On my laptop fma is a library call, so currently my guess is simply that
the scm-fma code is tighter and avoids 3 additional function calls (one to the 
stub,
one to C_a_i_bytevector and one to fma). The increased number of GCs may
also be caused by the bytevector above, which is used as a placeholder for
the flonum result, which wastes one word.

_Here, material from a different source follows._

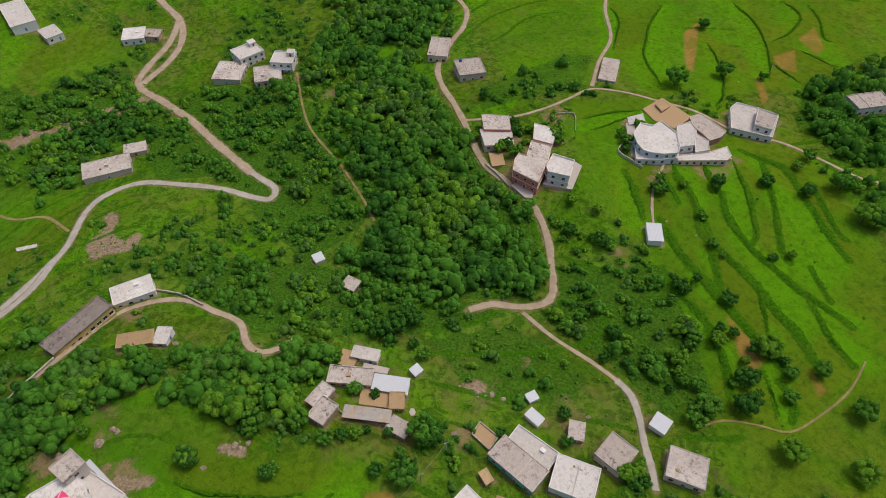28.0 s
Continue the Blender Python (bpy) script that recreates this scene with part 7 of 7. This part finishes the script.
def water_tank(x, y, material="blue_plastic", size=1.0, h=0.0):
    z = roof_height(x, y) + h
    ob = thing("water_tank", pose(x, y, z) @ Matrix.Diagonal((size, size, size, 1)), {"blue_plastic": "round blue plastic water tank", "black_plastic": "round black plastic water tank"}.get(material, "round white water tank"), "water tank", "water tanks")
    part("barrel", Shape().rings([(0.62, 0), (0.66, 0.15), (0.63, 0.35), (0.66, 0.55), (0.63, 0.75), (0.66, 0.95), (0.6, 1.2), (0.25, 1.36)], 14), material, ob)
    part("lid", Shape().rings([(0.26, 1.36), (0.27, 1.44), (0.2, 1.48)], 12), "black_plastic", ob)
    part("inlet_pipe", Shape().tube((0.62, 0, 0.1), (0.95, 0, 0.05), 0.04, 0.04, 6), "pole_grey", ob)


for x_, y_, m_, s_ in [(138.4, 149.7, "blue_plastic", 1.4), (204.4, 201.8, "blue_plastic", 1.2), (205.3, 200.6, "blue_plastic", 1.1), (214.4, 193.7, "blue_plastic", 1.1), (134.0, 269.4, "blue_plastic", 1.2), (87.3, 222.0, "blue_plastic", 1.0), (7.1, 262.2, "blue_plastic", 1.3), (-25.8, 297.1, "blue_plastic", 1.2), (50.2, 204.4, "blue_plastic", 1.0), (-39.3, 195.1, "blue_plastic", 1.2), (163.5, 199.5, "blue_plastic", 1.0), (5.6, 238.0, "blue_plastic", 1.1), (31.3, 216.9, "blue_plastic", 1.3), (26.0, 213.1, "blue_plastic", 1.0), (146.8, 218.9, "blue_plastic", 1.1), (263.2, 114.8, "blue_plastic", 1.3), (256.6, -167.5, "blue_plastic", 1.3), (176.2, -123.6, "white_trim", 1.1), (161.4, 111.1, "white_trim", 1.2), (312.7, 326.5, "blue_plastic", 1.8)]:
    water_tank(x_, y_, m_, s_)


def canopy(x, y, w, d, turn, z, h, material, label):
    """A cloth sheet stretched over four poles."""
    ob = thing("canopy", pose(x, y, z, 0, 0, turn), label, "canopy", "canopies")
    s = Shape()
    n = 6
    for i in range(n + 1):
        for j in range(n + 1):
            u, v = i / n - 0.5, j / n - 0.5
            s.v.append((u * w, v * d, h - 0.35 * (1 - (2 * u) ** 2) * (1 - (2 * v) ** 2)))
    s.f += [(i * 7 + j, i * 7 + 7 + j, i * 7 + 8 + j, i * 7 + 1 + j) for i in range(n) for j in range(n)]
    sheet = part("sheet", s, material, ob)
    sol = sheet.modifiers.new("thick", "SOLIDIFY")
    sol.thickness = 0.03
    for a in (-1, 1):
        for b in (-1, 1):
            part("pole", Shape().tube((a * (w / 2 - 0.06), b * (d / 2 - 0.06), 0), (a * (w / 2 - 0.06), b * (d / 2 - 0.06), h - 0.004), 0.05, 0.05, 6), "pole_grey", ob)


def on_roof(x, y):
    return x, y, roof_height(x, y)


x_, y_, z_ = on_roof(61.5, 204.1)
canopy(x_, y_, 5.6, 5.2, -18, z_, 2.2, "red_cloth", "bright red cloth canopy on the mansion roof")
x_, y_, z_ = on_roof(48.1, 184.5)
canopy(x_, y_, 4.2, 3.4, -20, z_, 0.7, "blue_plastic", "bright blue tarpaulin on a small white roof")
canopy(-7.3, 230.2, 2.2, 2.6, -14, float(land(-7.3, 230.2)), 2.4, "blue_plastic", "blue awning in front of an arched verandah")
canopy(-6.0, 229.5, 2.2, 2.6, -14, float(land(-6.0, 229.5)), 2.4, "red_cloth", "red awning in front of an arched verandah")


def porch_hood(x, y, turn, label):
    """A small red tiled hood over a roof stair."""
    z = roof_height(x, y)
    ob = thing("roof_hood", pose(x, y, z, 0, 0, turn), label, "roof", "roof hoods")
    s = Shape()
    for a, b in (((-2.1, -1.8), (2.1, -1.8)), ((2.1, -1.8), (2.1, 1.8)), ((2.1, 1.8), (-2.1, 1.8)), ((-2.1, 1.8), (-2.1, -1.8))):
        s.face([(*a, 2.3), (*b, 2.3), (0, 0, 3.5)])
    s.face([(-2.1, 1.8, 2.3), (2.1, 1.8, 2.3), (2.1, -1.8, 2.3), (-2.1, -1.8, 2.3)])
    part("hip_roof", s, "pink_paint", ob)
    for i, (a, b) in enumerate((((-2.1, -1.8), 1), ((2.1, -1.8), 1), ((2.1, 1.8), 1), ((-2.1, 1.8), 1))):
        part("ridge", Shape().tube((*a, 2.36), (0, 0, 3.56), 0.12, 0.12, 6), "white_trim", ob)
    part("wall", Shape().box(-1.8, -1.5, 0, 1.8, 1.5, 2.296), "wall_white", ob)
    window(ob, pose(-0.7, -1.5, 0.7), 0.9, 1.1)
    window(ob, pose(0.7, -1.5, 0.7), 0.9, 1.1)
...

There is room for improvement for the compiler, though: the C_fix(4) is overly
conservative (4 words are correct on 32-bit, taking care of flonum alignment, 
but
unnecessary on 64 bits). Also, the bytevector thing is a bit of a hack - we
could actually just pass "a" to stub21 directly. You may want to try this out:

/* c99-fma in k183 in k180 in k177 in k174 (modified) */
static void C_ccall f_197(C_word c,C_word *av){
C_word tmp;
C_word t0=av[0];
C_word t1=av[1];
C_word t2=av[2];
C_word t3=av[3];
C_word t4=av[4];
C_word t6;
C_word *a;
if(C_unlikely(!C_demand(C_calculate_demand(4,c,1)))){
C_save_and_reclaim((void *)f_197,c,av);}
a=C_alloc(4);
t6=t1;{
C_word *av2=av;
av2[0]=t6;
av2[1]=stub21((C_word)a,t2,t3,t4);
((C_proc)(void*)(*((C_word*)t6+1)))(2,av2);}}

This reduces minor GCs on my machine to roughly the same. If your
compiler inlines stub21 and fma, then you should see comparable performance.
Also, default optimization-levels for C are -Os (pass -v to csc to see what is
passed to the C compiler), so using -O2 instead should make a difference.